Виктория Васильевна, узнав подробности проверки, пожевала в задумчивости губами и сказала:
— Теперь я вижу, что Боткин для приемного отделения не годится. Надо его в терапию перевести.
— Инна Валериевна повесится, — ответила Ольга Борисовна. — Он и для терапии не годится. Какой-то он… — она постаралась подобрать наиболее подходящее слово, — нестандартный. Хотя добрый. Я недавно распсиховалась, так он меня утешал, очень душевно. А потом в Мышкин звал, погостить. Расстегаями домашними соблазнял, банькой да памятниками старины.
— Тогда пусть остается, — сразу же пошла на попятный Виктория Васильевна, входя в положение. — Только ты за ним присматривай.
В разговоре с глазу на глаз с теми из подчиненных, кто ей нравился, Виктория Васильевна под настроение нередко переходила на «ты». В одностороннем порядке, ей разумеется, продолжали говорить «вы». Обращение на «ты» служило у Виктории Васильевны признаком особого расположения, совсем как у Николая Второго, последнего императора дома Романовых. Ну а в заведующих приемными отделениями, учитывая их «стратегическую» важность, всегда ходят люди, к которым администрация расположена и которым она доверяет. В чем важность приемных отделений? Да в том, что это ворота больницы, ведающие распределением больных, как уже говорилось. При сбоях в работе приемного отделения в больнице все начинает идти кувырком — больные, положенные «не по профилю и назначению», скандалят и жалуются, заведующие отделениями грызутся между собой, организовывая переводы и так далее. В шестьдесят пятой больнице приемные отделения имели особый статус. Они подчинялись не заместителям главного врача по терапии и хирургии, а напрямую Виктории Васильевне. Первому, так сказать, заместителю.

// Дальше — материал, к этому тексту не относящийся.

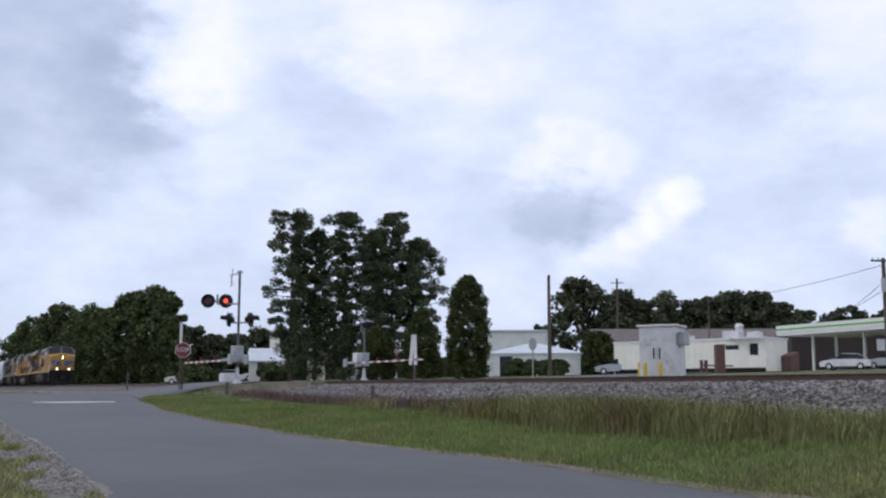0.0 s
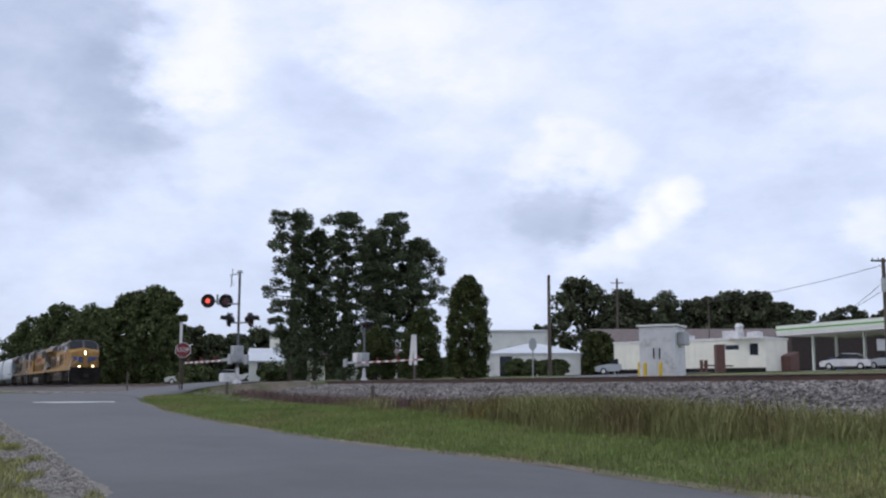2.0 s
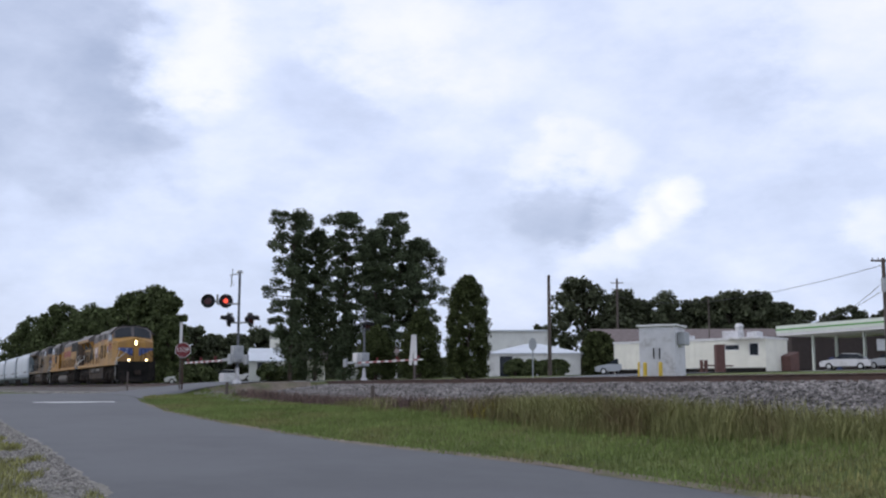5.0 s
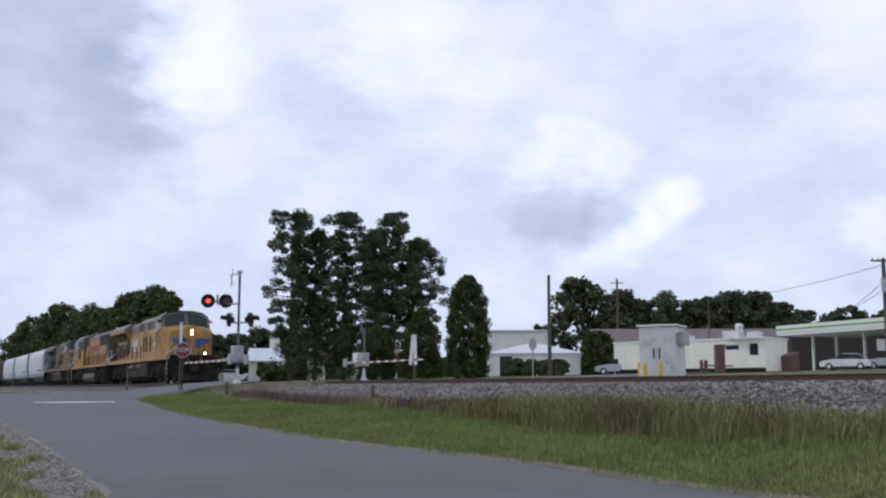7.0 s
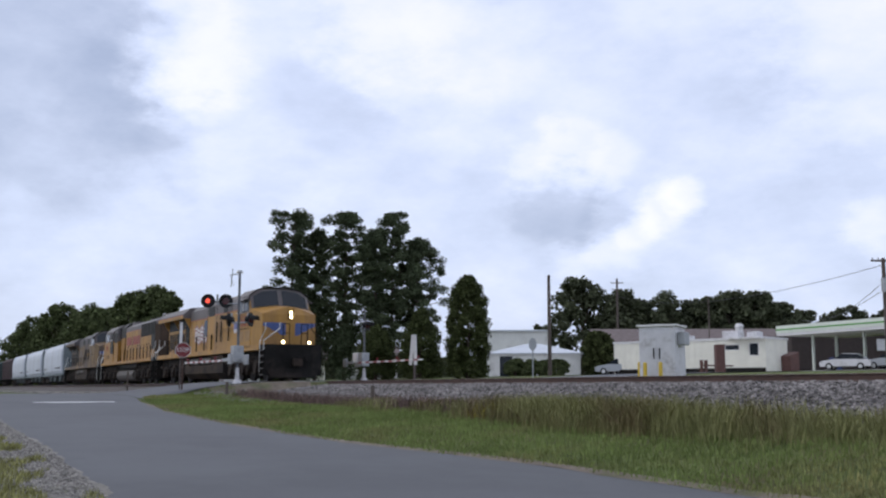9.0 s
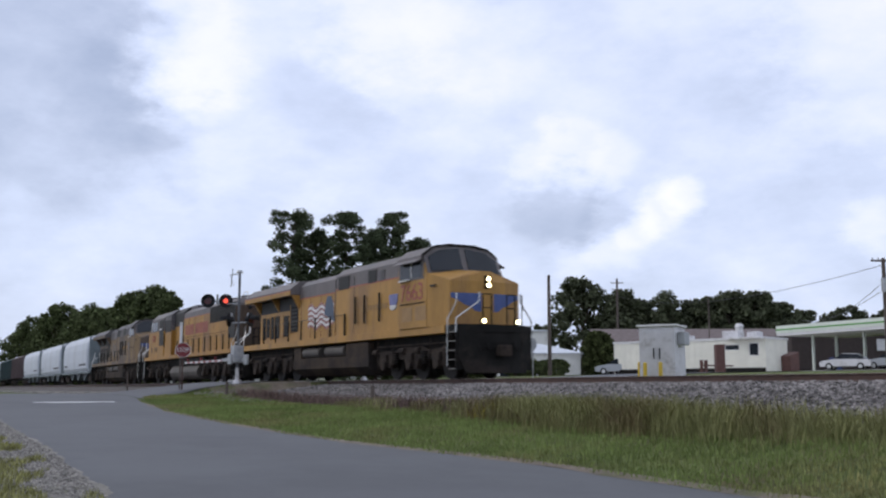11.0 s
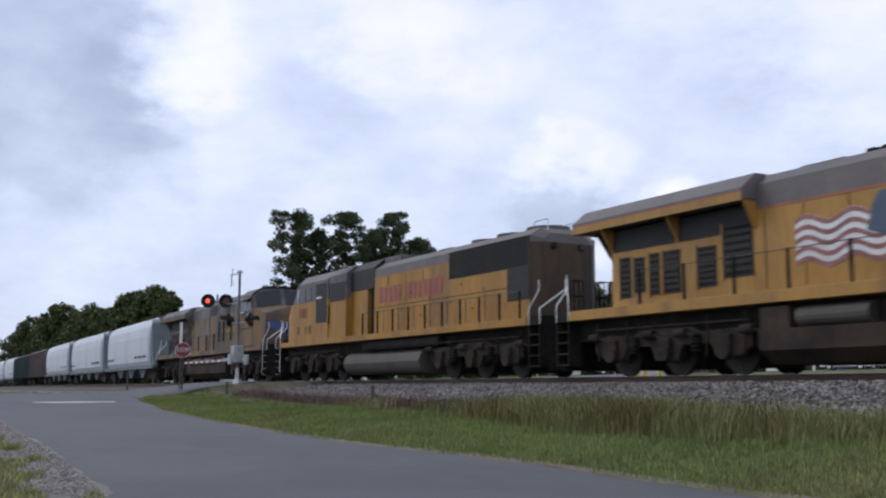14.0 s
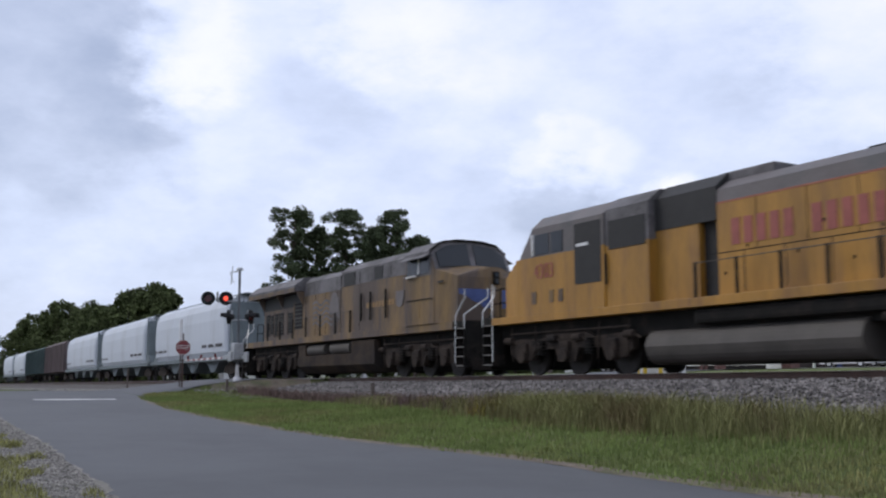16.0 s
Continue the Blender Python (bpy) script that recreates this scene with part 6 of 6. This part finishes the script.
blades("grass", 110000, on_verge, 0.10, 0.009, "blade", 21, "short green roadside grass on the verge")
blades("tall_grass", 24000, weed_band, 0.27, 0.006, "weed", 22, "taller weedy grass at the foot of the ballast", 0.9)
blades("tall_grass", 18000, tall_clump, 0.42, 0.006, "weed", 23, "thick olive clump of tall grass", 0.9)
blades("dead_weeds", 8000, brown_band, 0.32, 0.008, "dryweed", 24, "dull purple-brown dead weeds along the ballast", 0.6)
blades("yellow_weeds", 500, lambda r: (r.normal(-19.6, 0.25), r.normal(-5.9, 0.2)), 0.3, 0.016, "goldenrod", 25, "small clump of yellow-flowering weeds", 0.6)
blades("dry_grass", 22000, dry_left, 0.12, 0.008, "drygrass", 26, "sparse yellowish grass on the gravel verge", 0.7)
gv = sheet("gravel_verge", steps((-140, -49.5, 2)), steps((-9.6, -4.4, 0.5)), ground_level, "gravel", 0.02)
tagged(gv, "greyish gravel strip beside the track", "gravel", kind="structure")
gv = sheet("gravel_verge", steps((-40.9, -33, 0.5)), steps((-5.9, -1.6, 0.25)), ground_level, "dirt", 0.03)
tagged(gv, "dull pinkish gravel at the corner of the crossing", "gravel", kind="structure")


# ---- movement ----
def on_line(x):
    """The pose of a car whose front is at x, its two trucks on the line."""
    a, c = x - 2.6, x - 15.6
    turn = math.atan2(bend(a) - bend(c), a - c)
    return pose(a + 2.6 * math.cos(turn), bend(a) + 2.6 * math.sin(turn), 0, 0, 0, math.degrees(turn))


def motions():
    for ob, offset, wheels, r in MOVING:
        walk(ob, [(0.5 * i, on_line(speed_place(0.5 * i) + offset)) for i in range(33)])
        if offset > -120:
            for w in wheels:
                x = w.location.x
                walk(w, [(0.08 * i, Matrix.Translation((x, 0, r)) @ Euler((0, (speed_place(0.08 * i) / r) % (2 * math.pi), 0)).to_matrix().to_4x4()) for i in range(201)])
    # the two crossing lights flash by turns, 0.6 s each
    left, right = near_spots[1][0], near_spots[0][0]
    rows, t, now = [(0.0, right)], 0.42, 0
    while t < 16.0:
        rows += [(t - 0.034, right if now == 0 else left), (t, left if now == 0 else right)]
        now, t = 1 - now, t + 0.6
    rows.append((16.0, left if now else right))
    walk(lit_lens, [(t, Matrix.Translation(p)) for t, p in rows])


motions()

— Да что вы, Виктория Васильевна! — Ольга Борисовна даже возмутилась немного, поняв то, что не было высказано вслух. — Нужен мне этот пентюх! Я люблю настоящих мужиков — добытчиков мамонтов! Только учтите, что Боткин наш и в терапии чудить начнет. Лучше всего будет сплавить его в другую больницу. С прекрасными рекомендациями. Но до того дайте мне хотя бы одного, а лучше — двух врачей. А то на место Голтышева пока никого не взяли, если еще и Боткин уйдет, то с кем я останусь?
— Я бы дала, да некого! — вздохнула Виктория Васильевна и разоткровенничалась: — Если бы ты знала, Оля, как я завидую тем руководителям, которые работали четверть века назад. Это же какое было славное время — врачей не принимали на работу, а отбирали, выбирали. В Москве желающих было больше, чем мест, с интернатурой в стационары старались не брать, только после ординатуры и желательно по рекомендации. Прийти, как сейчас, с улицы и сразу же устроиться на работу было невозможно. И люди это понимали. Они держались за место. Мой папа был главным врачом сначала в сорок девятой больнице, а потом в шестьдесят седьмой. У него проблем с кадрами не было, все по струнке ходили, боялись увольнения. А сейчас? Ты уже знаешь, что сегодня в урологии произошло?
— Вроде не слышала ничего такого.
— Новый доктор… м-м… Роговицкий, да, Роговицкий, подрался в палате с больным.
— Подрался?!
— Именно что подрался, — кивнула Виктория Васильевна. — Не пытался зафиксировать буйного пациента или что-то в этом роде, а устроил кулачный бой. У обоих носы в кровь разбиты.
— А кто начал первым?
— Неизвестно. Каждый валит на другого, а двое свидетелей — больные из той же палаты — утверждают, что начало проглядели. Один якобы дремал, а другой читал книгу. Врут, конечно.
— И чем все закончилось?
— Пока не знаю. К больному вызвали на консультацию травматолога и ЛОРа, а Роговицкий сейчас сидит у Андрея Владимировича и пишет объяснительную. Думаю, что он и заявление об увольнении сразу же напишет.